Repeat the material verbatim and drop the pictures.

## start

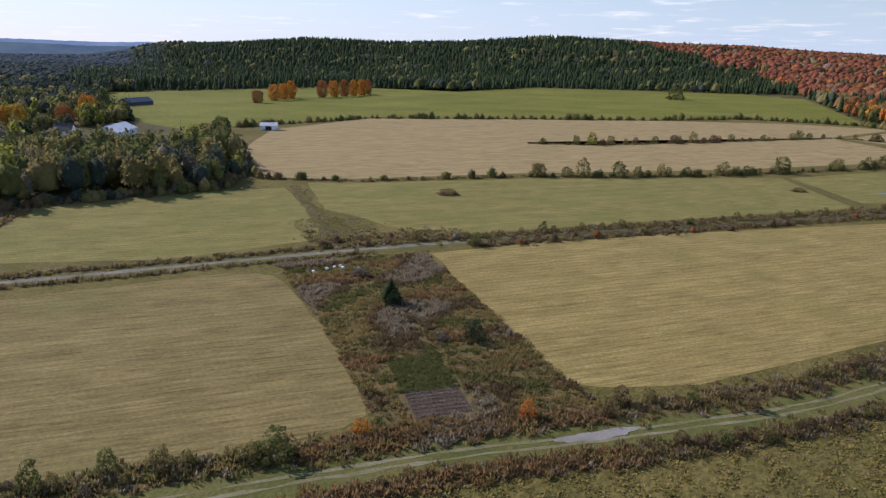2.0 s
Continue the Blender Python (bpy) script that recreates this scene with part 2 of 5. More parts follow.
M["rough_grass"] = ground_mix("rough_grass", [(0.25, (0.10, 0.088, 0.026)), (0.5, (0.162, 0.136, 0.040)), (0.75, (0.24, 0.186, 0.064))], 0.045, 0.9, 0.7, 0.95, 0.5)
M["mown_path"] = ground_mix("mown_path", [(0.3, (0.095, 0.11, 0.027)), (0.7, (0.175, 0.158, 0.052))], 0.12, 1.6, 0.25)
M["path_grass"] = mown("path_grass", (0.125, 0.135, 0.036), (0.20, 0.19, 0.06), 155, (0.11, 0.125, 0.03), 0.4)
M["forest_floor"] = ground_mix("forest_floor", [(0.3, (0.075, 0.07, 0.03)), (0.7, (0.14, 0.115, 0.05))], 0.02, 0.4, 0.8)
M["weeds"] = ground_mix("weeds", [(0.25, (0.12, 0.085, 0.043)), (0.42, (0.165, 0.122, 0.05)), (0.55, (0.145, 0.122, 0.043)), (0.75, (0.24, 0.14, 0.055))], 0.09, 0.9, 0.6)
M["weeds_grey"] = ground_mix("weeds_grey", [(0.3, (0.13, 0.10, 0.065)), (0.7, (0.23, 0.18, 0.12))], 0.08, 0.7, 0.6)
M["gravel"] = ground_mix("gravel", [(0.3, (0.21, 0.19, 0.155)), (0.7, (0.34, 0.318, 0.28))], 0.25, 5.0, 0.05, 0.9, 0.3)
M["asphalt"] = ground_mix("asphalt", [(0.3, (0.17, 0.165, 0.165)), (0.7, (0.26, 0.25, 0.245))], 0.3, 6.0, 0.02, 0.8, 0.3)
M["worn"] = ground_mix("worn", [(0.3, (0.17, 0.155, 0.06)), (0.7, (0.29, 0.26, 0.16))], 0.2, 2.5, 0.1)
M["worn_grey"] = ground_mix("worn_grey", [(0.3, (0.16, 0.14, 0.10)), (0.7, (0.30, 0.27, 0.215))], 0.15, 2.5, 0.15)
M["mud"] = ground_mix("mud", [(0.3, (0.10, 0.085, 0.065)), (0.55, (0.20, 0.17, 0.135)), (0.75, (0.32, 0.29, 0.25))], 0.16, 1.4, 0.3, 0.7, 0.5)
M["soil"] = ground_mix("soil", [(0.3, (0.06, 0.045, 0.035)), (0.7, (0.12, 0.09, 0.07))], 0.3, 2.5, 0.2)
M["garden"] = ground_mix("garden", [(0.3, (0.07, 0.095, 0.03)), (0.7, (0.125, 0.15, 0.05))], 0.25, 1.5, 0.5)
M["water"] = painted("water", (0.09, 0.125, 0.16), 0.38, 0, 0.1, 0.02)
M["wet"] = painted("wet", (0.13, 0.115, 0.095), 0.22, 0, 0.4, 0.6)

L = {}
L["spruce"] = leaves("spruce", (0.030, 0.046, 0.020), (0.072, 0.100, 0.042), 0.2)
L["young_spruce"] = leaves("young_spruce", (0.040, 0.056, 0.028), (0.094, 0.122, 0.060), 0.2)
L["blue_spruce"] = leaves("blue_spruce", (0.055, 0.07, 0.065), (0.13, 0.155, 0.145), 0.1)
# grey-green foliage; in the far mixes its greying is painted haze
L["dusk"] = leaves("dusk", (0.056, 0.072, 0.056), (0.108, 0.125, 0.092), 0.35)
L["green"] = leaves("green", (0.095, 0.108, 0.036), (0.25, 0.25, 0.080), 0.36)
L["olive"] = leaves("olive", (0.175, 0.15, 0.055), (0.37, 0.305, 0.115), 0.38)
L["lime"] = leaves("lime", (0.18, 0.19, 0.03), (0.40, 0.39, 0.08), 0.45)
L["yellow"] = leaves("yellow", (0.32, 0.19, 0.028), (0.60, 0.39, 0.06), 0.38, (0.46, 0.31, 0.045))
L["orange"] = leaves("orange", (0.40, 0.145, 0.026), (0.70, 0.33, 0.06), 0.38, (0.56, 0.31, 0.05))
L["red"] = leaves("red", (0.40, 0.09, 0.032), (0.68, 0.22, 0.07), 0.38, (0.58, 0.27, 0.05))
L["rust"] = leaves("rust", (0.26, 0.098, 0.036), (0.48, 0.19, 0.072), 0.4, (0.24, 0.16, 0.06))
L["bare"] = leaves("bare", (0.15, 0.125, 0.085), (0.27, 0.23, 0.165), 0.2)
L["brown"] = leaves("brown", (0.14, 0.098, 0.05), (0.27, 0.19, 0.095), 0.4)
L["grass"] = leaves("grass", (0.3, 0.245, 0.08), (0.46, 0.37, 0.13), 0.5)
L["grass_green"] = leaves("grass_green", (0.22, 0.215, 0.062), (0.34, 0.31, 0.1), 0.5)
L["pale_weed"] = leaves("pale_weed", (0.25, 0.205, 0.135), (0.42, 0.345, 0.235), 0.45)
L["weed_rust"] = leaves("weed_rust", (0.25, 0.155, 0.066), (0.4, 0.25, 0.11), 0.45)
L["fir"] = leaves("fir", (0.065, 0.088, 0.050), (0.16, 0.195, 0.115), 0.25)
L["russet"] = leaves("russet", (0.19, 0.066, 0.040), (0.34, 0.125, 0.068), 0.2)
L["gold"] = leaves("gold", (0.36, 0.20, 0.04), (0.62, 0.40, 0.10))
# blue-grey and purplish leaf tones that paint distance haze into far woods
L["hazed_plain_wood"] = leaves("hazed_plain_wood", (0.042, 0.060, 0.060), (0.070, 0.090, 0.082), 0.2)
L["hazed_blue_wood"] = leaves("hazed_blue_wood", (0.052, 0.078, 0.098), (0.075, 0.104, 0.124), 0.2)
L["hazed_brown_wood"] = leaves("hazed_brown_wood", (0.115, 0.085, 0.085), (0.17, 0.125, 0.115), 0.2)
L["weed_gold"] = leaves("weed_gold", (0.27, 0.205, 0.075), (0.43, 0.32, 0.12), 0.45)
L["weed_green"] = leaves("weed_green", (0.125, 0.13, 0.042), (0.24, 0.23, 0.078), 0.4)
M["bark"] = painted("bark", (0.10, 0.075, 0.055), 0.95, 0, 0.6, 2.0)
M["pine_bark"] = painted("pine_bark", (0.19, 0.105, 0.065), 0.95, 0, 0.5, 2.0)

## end

__Task output__.
2.0 s
Continue the Blender Python (bpy) script that recreates this scene with part 2 of 5. More parts follow.
M["rough_grass"] = ground_mix("rough_grass", [(0.25, (0.10, 0.088, 0.026)), (0.5, (0.162, 0.136, 0.040)), (0.75, (0.24, 0.186, 0.064))], 0.045, 0.9, 0.7, 0.95, 0.5)
M["mown_path"] = ground_mix("mown_path", [(0.3, (0.095, 0.11, 0.027)), (0.7, (0.175, 0.158, 0.052))], 0.12, 1.6, 0.25)
M["path_grass"] = mown("path_grass", (0.125, 0.135, 0.036), (0.20, 0.19, 0.06), 155, (0.11, 0.125, 0.03), 0.4)
M["forest_floor"] = ground_mix("forest_floor", [(0.3, (0.075, 0.07, 0.03)), (0.7, (0.14, 0.115, 0.05))], 0.02, 0.4, 0.8)
M["weeds"] = ground_mix("weeds", [(0.25, (0.12, 0.085, 0.043)), (0.42, (0.165, 0.122, 0.05)), (0.55, (0.145, 0.122, 0.043)), (0.75, (0.24, 0.14, 0.055))], 0.09, 0.9, 0.6)
M["weeds_grey"] = ground_mix("weeds_grey", [(0.3, (0.13, 0.10, 0.065)), (0.7, (0.23, 0.18, 0.12))], 0.08, 0.7, 0.6)
M["gravel"] = ground_mix("gravel", [(0.3, (0.21, 0.19, 0.155)), (0.7, (0.34, 0.318, 0.28))], 0.25, 5.0, 0.05, 0.9, 0.3)
M["asphalt"] = ground_mix("asphalt", [(0.3, (0.17, 0.165, 0.165)), (0.7, (0.26, 0.25, 0.245))], 0.3, 6.0, 0.02, 0.8, 0.3)
M["worn"] = ground_mix("worn", [(0.3, (0.17, 0.155, 0.06)), (0.7, (0.29, 0.26, 0.16))], 0.2, 2.5, 0.1)
M["worn_grey"] = ground_mix("worn_grey", [(0.3, (0.16, 0.14, 0.10)), (0.7, (0.30, 0.27, 0.215))], 0.15, 2.5, 0.15)
M["mud"] = ground_mix("mud", [(0.3, (0.10, 0.085, 0.065)), (0.55, (0.20, 0.17, 0.135)), (0.75, (0.32, 0.29, 0.25))], 0.16, 1.4, 0.3, 0.7, 0.5)
M["soil"] = ground_mix("soil", [(0.3, (0.06, 0.045, 0.035)), (0.7, (0.12, 0.09, 0.07))], 0.3, 2.5, 0.2)
M["garden"] = ground_mix("garden", [(0.3, (0.07, 0.095, 0.03)), (0.7, (0.125, 0.15, 0.05))], 0.25, 1.5, 0.5)
M["water"] = painted("water", (0.09, 0.125, 0.16), 0.38, 0, 0.1, 0.02)
M["wet"] = painted("wet", (0.13, 0.115, 0.095), 0.22, 0, 0.4, 0.6)

L = {}
L["spruce"] = leaves("spruce", (0.030, 0.046, 0.020), (0.072, 0.100, 0.042), 0.2)
L["young_spruce"] = leaves("young_spruce", (0.040, 0.056, 0.028), (0.094, 0.122, 0.060), 0.2)
L["blue_spruce"] = leaves("blue_spruce", (0.055, 0.07, 0.065), (0.13, 0.155, 0.145), 0.1)
# grey-green foliage; in the far mixes its greying is painted haze
L["dusk"] = leaves("dusk", (0.056, 0.072, 0.056), (0.108, 0.125, 0.092), 0.35)
L["green"] = leaves("green", (0.095, 0.108, 0.036), (0.25, 0.25, 0.080), 0.36)
L["olive"] = leaves("olive", (0.175, 0.15, 0.055), (0.37, 0.305, 0.115), 0.38)
L["lime"] = leaves("lime", (0.18, 0.19, 0.03), (0.40, 0.39, 0.08), 0.45)
L["yellow"] = leaves("yellow", (0.32, 0.19, 0.028), (0.60, 0.39, 0.06), 0.38, (0.46, 0.31, 0.045))
L["orange"] = leaves("orange", (0.40, 0.145, 0.026), (0.70, 0.33, 0.06), 0.38, (0.56, 0.31, 0.05))
L["red"] = leaves("red", (0.40, 0.09, 0.032), (0.68, 0.22, 0.07), 0.38, (0.58, 0.27, 0.05))
L["rust"] = leaves("rust", (0.26, 0.098, 0.036), (0.48, 0.19, 0.072), 0.4, (0.24, 0.16, 0.06))
L["bare"] = leaves("bare", (0.15, 0.125, 0.085), (0.27, 0.23, 0.165), 0.2)
L["brown"] = leaves("brown", (0.14, 0.098, 0.05), (0.27, 0.19, 0.095), 0.4)
L["grass"] = leaves("grass", (0.3, 0.245, 0.08), (0.46, 0.37, 0.13), 0.5)
L["grass_green"] = leaves("grass_green", (0.22, 0.215, 0.062), (0.34, 0.31, 0.1), 0.5)
L["pale_weed"] = leaves("pale_weed", (0.25, 0.205, 0.135), (0.42, 0.345, 0.235), 0.45)
L["weed_rust"] = leaves("weed_rust", (0.25, 0.155, 0.066), (0.4, 0.25, 0.11), 0.45)
L["fir"] = leaves("fir", (0.065, 0.088, 0.050), (0.16, 0.195, 0.115), 0.25)
L["russet"] = leaves("russet", (0.19, 0.066, 0.040), (0.34, 0.125, 0.068), 0.2)
L["gold"] = leaves("gold", (0.36, 0.20, 0.04), (0.62, 0.40, 0.10))
# blue-grey and purplish leaf tones that paint distance haze into far woods
L["hazed_plain_wood"] = leaves("hazed_plain_wood", (0.042, 0.060, 0.060), (0.070, 0.090, 0.082), 0.2)
L["hazed_blue_wood"] = leaves("hazed_blue_wood", (0.052, 0.078, 0.098), (0.075, 0.104, 0.124), 0.2)
L["hazed_brown_wood"] = leaves("hazed_brown_wood", (0.115, 0.085, 0.085), (0.17, 0.125, 0.115), 0.2)
L["weed_gold"] = leaves("weed_gold", (0.27, 0.205, 0.075), (0.43, 0.32, 0.12), 0.45)
L["weed_green"] = leaves("weed_green", (0.125, 0.13, 0.042), (0.24, 0.23, 0.078), 0.4)
M["bark"] = painted("bark", (0.10, 0.075, 0.055), 0.95, 0, 0.6, 2.0)
M["pine_bark"] = painted("pine_bark", (0.19, 0.105, 0.065), 0.95, 0, 0.5, 2.0)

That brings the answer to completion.